- [Instructions for the task]
Set down, exactly as they appear, the lines from the line holding "keys = carried.animation_data" through the line holding "setattr(scene.view_settings, path, value)", inclusive; output nothing outside that range.

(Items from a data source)
----------------------------------------
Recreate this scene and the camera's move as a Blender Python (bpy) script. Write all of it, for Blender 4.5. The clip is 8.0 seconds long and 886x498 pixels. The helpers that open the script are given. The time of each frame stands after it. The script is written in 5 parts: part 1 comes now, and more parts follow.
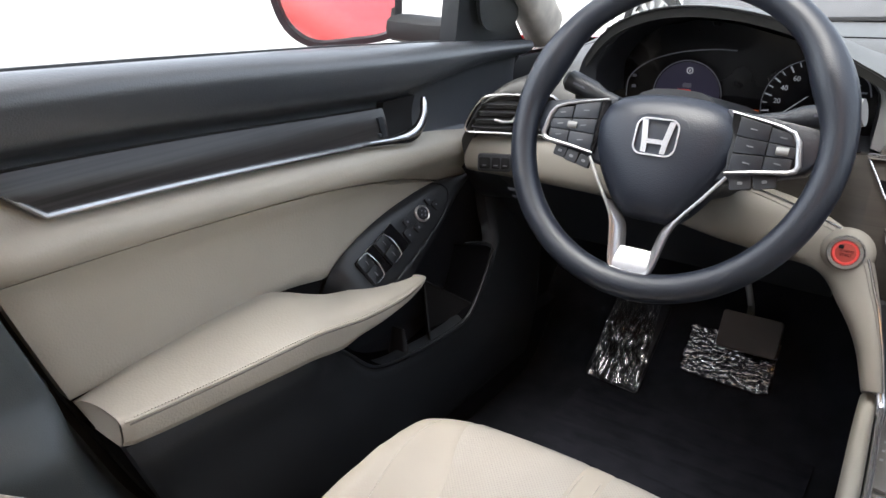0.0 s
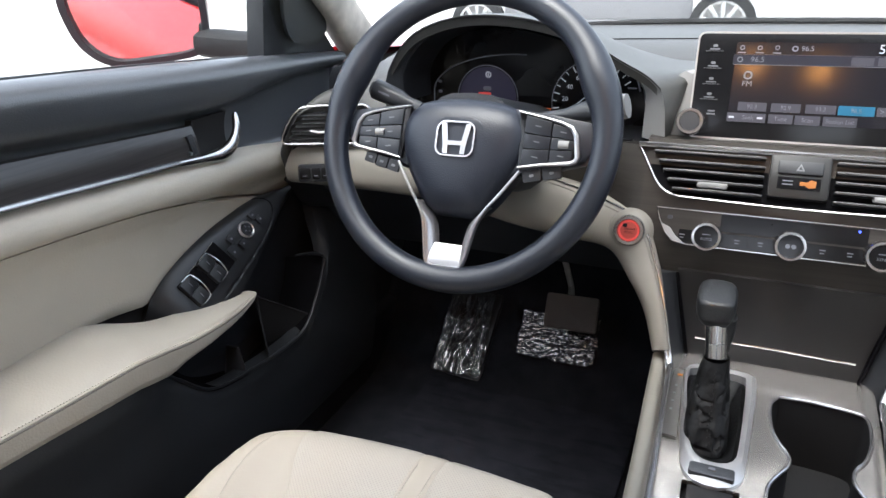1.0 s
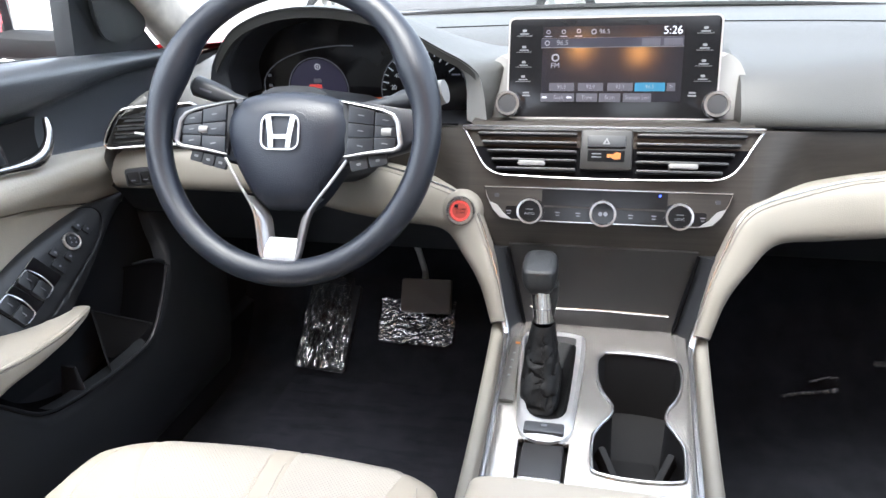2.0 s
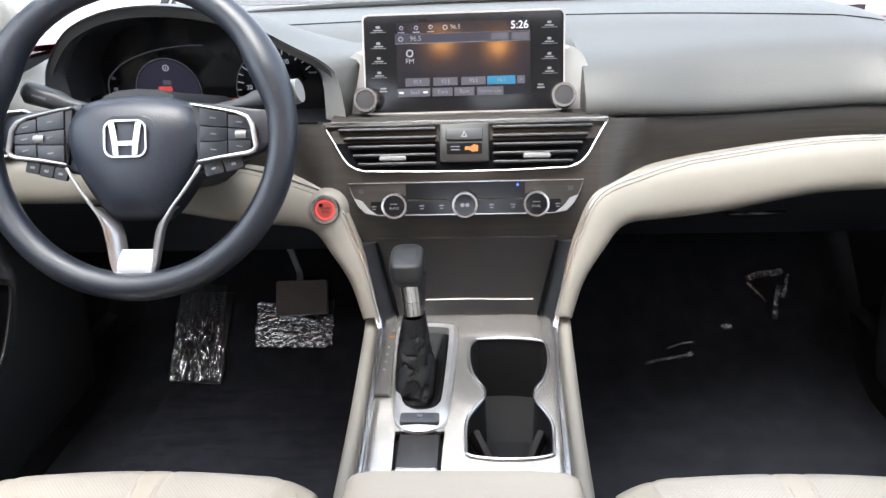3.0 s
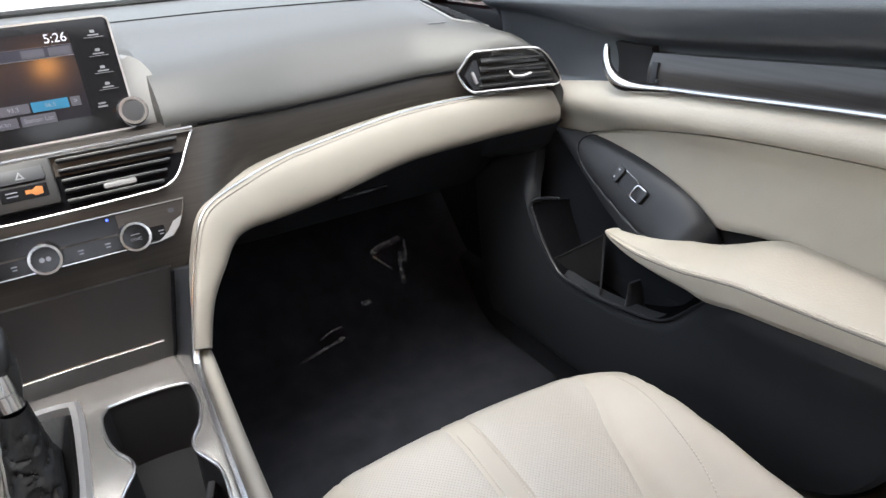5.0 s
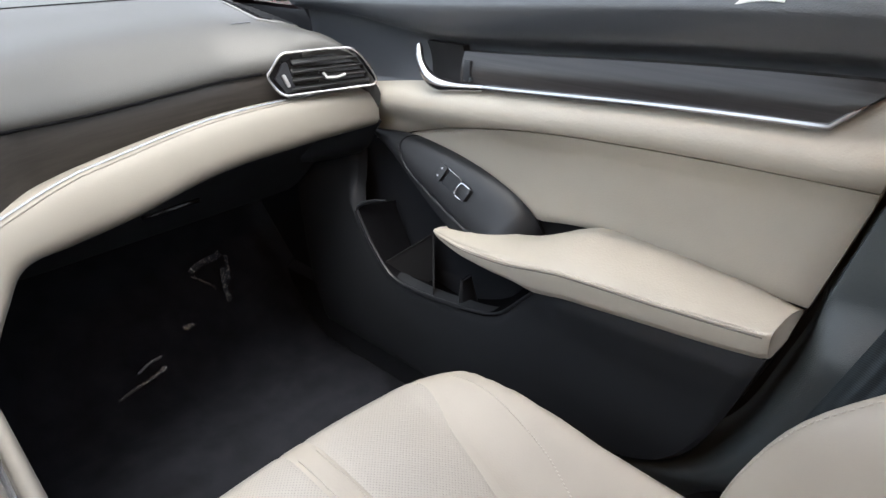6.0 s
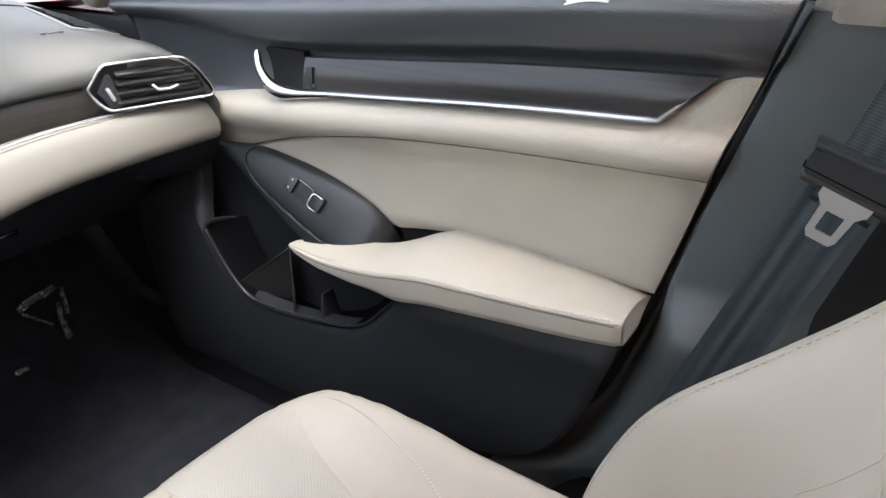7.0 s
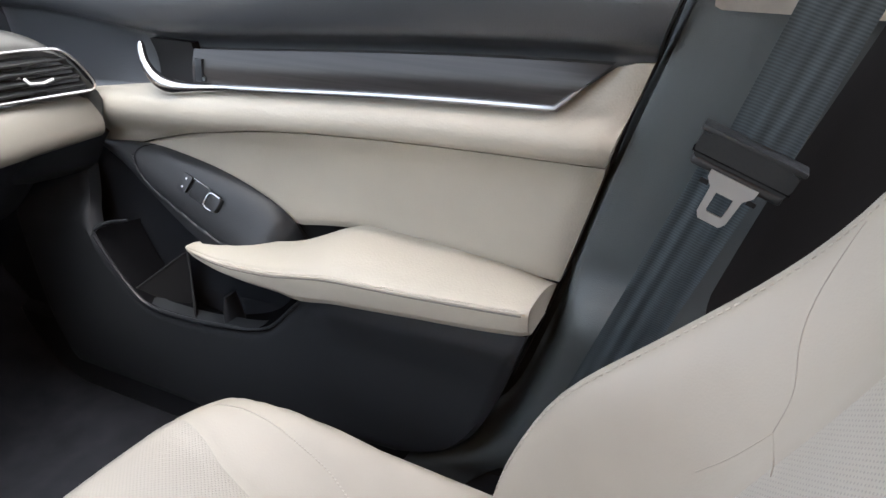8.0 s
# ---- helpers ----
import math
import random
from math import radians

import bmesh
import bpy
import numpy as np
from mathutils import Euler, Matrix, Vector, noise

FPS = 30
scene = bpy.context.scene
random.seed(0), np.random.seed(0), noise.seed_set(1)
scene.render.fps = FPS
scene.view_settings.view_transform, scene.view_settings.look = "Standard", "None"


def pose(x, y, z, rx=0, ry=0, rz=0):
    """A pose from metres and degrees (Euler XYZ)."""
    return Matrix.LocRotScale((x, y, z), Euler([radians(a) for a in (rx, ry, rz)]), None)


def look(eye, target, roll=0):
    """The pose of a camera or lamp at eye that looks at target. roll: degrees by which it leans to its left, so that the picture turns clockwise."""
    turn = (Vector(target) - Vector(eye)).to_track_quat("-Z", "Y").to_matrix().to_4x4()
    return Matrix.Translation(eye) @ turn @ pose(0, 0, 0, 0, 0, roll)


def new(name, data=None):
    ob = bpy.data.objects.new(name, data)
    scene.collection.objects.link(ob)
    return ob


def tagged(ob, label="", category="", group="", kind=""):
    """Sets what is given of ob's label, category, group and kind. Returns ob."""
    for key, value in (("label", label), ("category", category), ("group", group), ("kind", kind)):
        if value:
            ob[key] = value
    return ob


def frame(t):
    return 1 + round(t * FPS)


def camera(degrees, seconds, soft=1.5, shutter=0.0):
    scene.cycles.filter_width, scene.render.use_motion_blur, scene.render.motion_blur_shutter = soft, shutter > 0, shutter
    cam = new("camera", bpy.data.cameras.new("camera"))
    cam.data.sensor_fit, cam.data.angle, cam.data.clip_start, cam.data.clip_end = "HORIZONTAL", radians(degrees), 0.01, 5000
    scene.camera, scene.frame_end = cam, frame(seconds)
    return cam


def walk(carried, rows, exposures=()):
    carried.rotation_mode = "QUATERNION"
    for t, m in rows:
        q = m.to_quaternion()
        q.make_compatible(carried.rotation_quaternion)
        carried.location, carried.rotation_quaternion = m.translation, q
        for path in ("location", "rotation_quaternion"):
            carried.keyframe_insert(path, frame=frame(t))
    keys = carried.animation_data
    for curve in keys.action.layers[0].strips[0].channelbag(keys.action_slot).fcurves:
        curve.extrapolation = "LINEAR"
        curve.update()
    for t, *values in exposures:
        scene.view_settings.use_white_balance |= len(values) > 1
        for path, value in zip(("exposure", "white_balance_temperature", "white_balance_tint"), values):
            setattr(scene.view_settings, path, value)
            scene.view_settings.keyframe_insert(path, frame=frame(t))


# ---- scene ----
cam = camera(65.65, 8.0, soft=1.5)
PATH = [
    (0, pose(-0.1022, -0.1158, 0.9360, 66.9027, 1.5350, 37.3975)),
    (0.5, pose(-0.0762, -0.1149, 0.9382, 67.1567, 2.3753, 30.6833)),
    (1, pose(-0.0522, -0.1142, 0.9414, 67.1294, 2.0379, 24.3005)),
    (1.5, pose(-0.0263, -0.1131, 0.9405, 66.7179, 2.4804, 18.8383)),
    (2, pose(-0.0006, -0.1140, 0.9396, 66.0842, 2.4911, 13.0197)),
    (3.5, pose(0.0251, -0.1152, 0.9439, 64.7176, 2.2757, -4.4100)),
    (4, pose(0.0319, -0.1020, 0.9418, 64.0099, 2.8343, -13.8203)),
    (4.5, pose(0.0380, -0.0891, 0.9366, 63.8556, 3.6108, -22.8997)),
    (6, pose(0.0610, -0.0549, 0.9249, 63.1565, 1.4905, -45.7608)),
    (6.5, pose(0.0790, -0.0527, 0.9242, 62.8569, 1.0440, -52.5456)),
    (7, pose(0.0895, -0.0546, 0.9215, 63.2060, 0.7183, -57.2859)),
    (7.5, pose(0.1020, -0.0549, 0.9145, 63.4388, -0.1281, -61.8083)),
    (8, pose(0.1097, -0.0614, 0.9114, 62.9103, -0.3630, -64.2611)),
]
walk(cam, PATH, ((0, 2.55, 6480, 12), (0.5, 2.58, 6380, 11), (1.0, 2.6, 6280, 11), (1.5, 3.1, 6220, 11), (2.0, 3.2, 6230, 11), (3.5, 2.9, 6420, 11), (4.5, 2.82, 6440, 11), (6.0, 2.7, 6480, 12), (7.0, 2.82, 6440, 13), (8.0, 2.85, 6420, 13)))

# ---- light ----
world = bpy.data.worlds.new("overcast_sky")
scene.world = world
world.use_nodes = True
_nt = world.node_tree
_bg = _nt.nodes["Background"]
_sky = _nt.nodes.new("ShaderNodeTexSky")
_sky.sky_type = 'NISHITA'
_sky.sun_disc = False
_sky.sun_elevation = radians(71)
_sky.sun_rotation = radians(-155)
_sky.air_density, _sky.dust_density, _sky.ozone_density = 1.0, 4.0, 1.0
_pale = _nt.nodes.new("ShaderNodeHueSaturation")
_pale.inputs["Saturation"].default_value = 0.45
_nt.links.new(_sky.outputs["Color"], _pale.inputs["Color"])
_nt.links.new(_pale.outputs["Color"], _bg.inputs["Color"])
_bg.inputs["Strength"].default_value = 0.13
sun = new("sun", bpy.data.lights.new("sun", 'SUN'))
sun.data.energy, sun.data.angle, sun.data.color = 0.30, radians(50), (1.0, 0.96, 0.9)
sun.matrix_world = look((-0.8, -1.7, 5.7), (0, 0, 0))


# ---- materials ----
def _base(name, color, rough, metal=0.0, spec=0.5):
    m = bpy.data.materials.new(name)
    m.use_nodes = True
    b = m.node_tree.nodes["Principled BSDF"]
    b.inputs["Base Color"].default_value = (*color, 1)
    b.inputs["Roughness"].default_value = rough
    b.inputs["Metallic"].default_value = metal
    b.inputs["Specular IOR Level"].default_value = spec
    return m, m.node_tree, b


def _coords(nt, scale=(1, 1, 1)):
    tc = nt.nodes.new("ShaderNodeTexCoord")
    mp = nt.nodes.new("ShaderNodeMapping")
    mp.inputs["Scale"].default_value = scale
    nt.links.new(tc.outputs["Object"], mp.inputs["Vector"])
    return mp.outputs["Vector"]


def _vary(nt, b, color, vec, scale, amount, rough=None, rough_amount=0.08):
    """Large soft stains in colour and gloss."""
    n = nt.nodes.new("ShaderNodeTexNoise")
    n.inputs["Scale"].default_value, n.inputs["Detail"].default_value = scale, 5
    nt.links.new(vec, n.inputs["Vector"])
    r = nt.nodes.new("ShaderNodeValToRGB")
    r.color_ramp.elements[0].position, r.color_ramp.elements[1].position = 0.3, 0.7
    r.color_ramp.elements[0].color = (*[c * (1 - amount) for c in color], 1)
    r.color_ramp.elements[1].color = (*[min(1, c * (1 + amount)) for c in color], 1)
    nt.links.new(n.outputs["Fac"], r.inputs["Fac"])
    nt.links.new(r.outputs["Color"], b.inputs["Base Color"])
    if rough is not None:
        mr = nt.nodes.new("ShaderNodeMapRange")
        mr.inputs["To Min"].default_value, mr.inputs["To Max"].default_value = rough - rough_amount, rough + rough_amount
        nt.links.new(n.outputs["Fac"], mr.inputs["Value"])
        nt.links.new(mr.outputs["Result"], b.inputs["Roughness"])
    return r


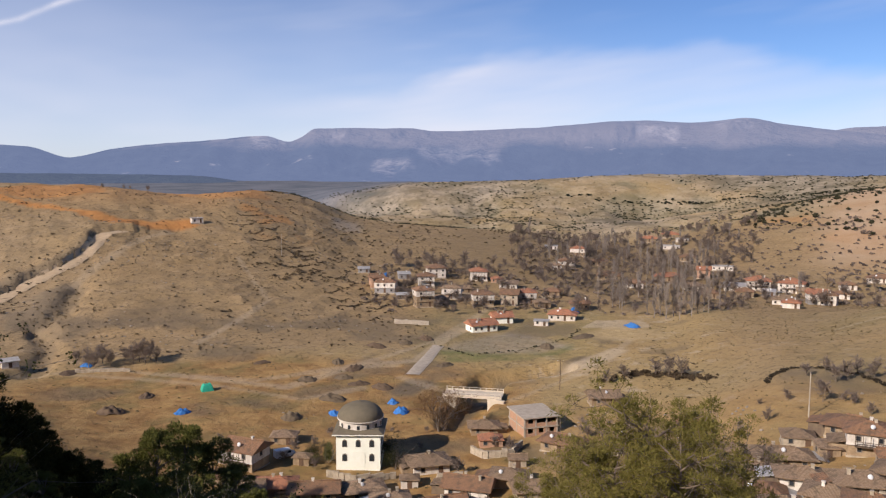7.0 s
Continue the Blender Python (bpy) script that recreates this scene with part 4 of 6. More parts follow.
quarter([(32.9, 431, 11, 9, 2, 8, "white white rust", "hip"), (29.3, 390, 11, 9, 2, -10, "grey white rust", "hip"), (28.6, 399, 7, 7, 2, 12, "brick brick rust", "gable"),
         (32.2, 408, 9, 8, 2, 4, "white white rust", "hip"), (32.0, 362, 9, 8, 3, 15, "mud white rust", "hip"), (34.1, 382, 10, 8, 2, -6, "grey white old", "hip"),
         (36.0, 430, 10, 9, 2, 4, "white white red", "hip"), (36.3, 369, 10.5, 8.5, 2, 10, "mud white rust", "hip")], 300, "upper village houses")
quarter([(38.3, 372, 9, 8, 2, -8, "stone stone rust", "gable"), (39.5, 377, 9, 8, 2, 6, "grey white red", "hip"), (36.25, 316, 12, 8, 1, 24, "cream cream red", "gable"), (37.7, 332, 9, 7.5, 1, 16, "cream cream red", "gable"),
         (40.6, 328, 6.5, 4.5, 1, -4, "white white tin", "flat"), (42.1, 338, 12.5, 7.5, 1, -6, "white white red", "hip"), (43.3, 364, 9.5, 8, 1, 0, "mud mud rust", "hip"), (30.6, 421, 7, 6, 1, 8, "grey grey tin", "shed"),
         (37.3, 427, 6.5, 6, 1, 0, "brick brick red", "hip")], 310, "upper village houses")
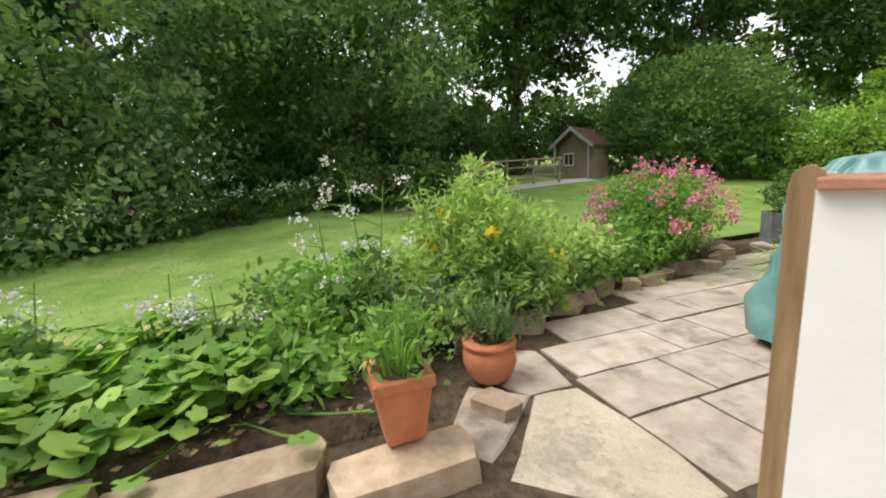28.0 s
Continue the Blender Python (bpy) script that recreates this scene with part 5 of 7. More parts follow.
----------------------------------------
- [Result of the task]
    keys = carried.animation_data
    for curve in keys.action.layers[0].strips[0].channelbag(keys.action_slot).fcurves:
        curve.extrapolation = "LINEAR"
        curve.update()
    for t, *values in exposures:
        scene.view_settings.use_white_balance |= len(values) > 1
        for path, value in zip(("exposure", "white_balance_temperature", "white_balance_tint"), values):
            setattr(scene.view_settings, path, value)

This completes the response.